When he tried to find help for Austin, he said he had no idea where to turn.
"With heart disease or cancer, you know what to do, who to call, where to go," Hood said. "With addiction, you just feel like you're out in the Wild West."
Ginger Katz of Norwalk, Conn., has equally lofty goals. After her son, Ian, 20, died of a heroin overdose in 1996, she founded the Courage to Speak Foundation to try to end the silence surrounding addiction, and she has developed a drug-prevention curriculum for schools. She is still traveling the country speaking to students and parents.
Doug and Pam Griffin are also trying to connect with other parents. Griffin, a warm and friendly man, whose walrus mustache has turned gray and whose face bears the lines of exhaustion, still runs his computer hardware business. His wife works for an IT provider, and their older daughter, Shannon, runs a flower shop. But they are always thinking about Courtney — her pastel bedroom is as she left it, with the schedules of meetings of Narcotics Anonymous taped to what she called her "recovery wall."
"We've pretty much given up what used to be our life," Doug Griffin said.
In addition to testifying at hearings and forums, the Griffins take calls day and night from parents across the country who have read their story and want to offer an encouraging word or ask for advice. They are establishing a sober house, named after Courtney. And they host a potluck dinner and church service once a month on Sunday nights at the First Baptist Church in nearby Plaistow, where they held Courtney's funeral, for people with addictions and their families.
At the Sunday night service last month, more than 75 people, some from out of state, filled the pews. Among them was the family of Christopher Honor, who was Courtney's boyfriend. He was also addicted to heroin. Last month, almost a year after Courtney's death, Chris, 22, died of an overdose — the 23rd overdose and third fatal one this year in Plaistow, a town of 8,000 people.
Chris' mother, Amanda Jordan, 40, wanted to attend the Sunday night service last month, but it was just two weeks after she had buried Chris, and she worried it might be too soon to go back to that church, where Chris' funeral was held.
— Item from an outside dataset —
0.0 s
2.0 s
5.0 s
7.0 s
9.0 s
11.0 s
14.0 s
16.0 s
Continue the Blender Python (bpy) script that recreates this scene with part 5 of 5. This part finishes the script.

She sometimes thinks Chris is still alive, and at his funeral she was convinced he was still breathing.
She was afraid she would fall apart, but she and other family members decided to go anyway. During the service, her son Brett, 18, became so overwhelmed with emotion that he had to leave, rushing down the center aisle for the outside. Jordan, also distraught, ran after him. Then a family friend, Shane Manning, ran after both of them. Outside, they all clutched one another and sobbed.
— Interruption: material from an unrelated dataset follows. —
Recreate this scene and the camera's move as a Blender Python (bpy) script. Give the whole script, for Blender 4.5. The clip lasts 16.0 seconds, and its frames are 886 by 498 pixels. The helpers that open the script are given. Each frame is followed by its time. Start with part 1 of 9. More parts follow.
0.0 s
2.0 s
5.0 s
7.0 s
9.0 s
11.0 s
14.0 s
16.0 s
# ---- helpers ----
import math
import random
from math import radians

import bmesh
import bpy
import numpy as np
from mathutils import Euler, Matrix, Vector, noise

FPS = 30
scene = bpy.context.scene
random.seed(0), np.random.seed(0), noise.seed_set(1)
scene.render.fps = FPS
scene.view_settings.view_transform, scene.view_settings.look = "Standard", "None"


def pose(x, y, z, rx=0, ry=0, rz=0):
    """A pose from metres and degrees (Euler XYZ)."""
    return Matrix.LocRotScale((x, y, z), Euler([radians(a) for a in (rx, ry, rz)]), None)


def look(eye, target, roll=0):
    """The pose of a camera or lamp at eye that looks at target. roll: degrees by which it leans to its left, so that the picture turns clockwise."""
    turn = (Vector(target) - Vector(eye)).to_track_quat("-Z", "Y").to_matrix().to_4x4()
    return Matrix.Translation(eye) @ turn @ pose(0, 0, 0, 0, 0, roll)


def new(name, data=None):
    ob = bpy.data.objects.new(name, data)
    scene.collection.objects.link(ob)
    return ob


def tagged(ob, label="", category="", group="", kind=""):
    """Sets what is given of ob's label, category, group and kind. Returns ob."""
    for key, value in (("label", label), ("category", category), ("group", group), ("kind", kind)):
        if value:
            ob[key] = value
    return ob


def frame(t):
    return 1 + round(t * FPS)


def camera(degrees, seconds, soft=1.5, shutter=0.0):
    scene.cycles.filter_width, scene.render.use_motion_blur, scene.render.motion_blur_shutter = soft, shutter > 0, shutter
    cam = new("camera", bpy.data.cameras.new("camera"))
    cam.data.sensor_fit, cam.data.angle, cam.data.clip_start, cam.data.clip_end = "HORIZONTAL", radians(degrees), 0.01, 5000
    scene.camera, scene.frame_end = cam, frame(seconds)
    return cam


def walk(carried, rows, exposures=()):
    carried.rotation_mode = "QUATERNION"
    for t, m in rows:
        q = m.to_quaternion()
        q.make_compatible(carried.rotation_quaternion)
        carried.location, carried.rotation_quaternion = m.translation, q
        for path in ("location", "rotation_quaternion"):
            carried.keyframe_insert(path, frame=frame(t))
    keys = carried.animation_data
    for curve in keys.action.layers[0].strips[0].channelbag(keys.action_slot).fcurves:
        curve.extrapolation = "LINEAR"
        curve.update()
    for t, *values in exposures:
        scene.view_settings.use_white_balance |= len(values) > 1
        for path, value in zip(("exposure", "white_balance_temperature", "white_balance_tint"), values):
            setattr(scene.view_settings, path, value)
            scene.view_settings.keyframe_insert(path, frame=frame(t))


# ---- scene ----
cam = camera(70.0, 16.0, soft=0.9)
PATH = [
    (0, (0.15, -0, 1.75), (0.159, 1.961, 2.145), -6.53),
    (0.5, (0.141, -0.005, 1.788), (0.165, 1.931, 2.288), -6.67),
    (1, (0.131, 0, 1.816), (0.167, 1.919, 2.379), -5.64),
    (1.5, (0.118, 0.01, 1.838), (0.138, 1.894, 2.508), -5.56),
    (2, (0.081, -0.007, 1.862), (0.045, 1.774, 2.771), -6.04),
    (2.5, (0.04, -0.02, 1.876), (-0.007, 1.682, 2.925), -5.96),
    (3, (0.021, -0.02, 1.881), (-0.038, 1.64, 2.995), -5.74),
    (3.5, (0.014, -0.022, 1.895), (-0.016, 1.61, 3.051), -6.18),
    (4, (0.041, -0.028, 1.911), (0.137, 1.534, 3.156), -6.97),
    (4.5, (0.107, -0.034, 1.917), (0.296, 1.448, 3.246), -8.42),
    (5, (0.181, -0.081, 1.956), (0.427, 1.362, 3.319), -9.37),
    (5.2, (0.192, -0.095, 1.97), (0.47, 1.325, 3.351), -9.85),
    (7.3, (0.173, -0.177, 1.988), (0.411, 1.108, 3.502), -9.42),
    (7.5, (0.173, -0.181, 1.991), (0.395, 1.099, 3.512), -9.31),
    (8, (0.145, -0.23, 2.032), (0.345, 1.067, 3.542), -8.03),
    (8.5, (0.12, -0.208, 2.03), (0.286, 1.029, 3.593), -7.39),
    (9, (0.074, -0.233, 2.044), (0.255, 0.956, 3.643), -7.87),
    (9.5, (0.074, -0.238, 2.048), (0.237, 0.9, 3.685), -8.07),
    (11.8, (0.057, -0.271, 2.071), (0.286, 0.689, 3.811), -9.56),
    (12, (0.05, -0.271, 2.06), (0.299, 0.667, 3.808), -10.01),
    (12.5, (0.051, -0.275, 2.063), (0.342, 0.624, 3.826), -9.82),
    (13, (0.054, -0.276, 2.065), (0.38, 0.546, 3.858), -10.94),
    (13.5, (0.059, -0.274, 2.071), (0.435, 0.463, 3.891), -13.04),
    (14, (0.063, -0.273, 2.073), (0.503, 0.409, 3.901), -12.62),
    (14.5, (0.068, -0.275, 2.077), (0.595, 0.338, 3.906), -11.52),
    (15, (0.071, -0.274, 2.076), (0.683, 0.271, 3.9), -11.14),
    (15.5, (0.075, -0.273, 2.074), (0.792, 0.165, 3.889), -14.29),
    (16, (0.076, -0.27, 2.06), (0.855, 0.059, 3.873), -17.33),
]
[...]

"I'm a mess," Jordan said after coming back inside and kneeling in front of a picture of Chris. In addition to yearning for her son, she had been worried that the Griffins blamed her for Courtney's death. But at the church, the Griffins welcomed her. In their shared pain, the two aching families spoke and embraced.
Jordan, one of the more recent involuntary members of this club of shattered parents, said that someday, when she is better able to function, she "absolutely" wants to work with the Griffins to "help New Hampshire realize there's a huge problem." Right now she just wants to hunt down the person who sold Chris his fatal dose. "These dealers aren't just selling it," she said. "They're murdering people."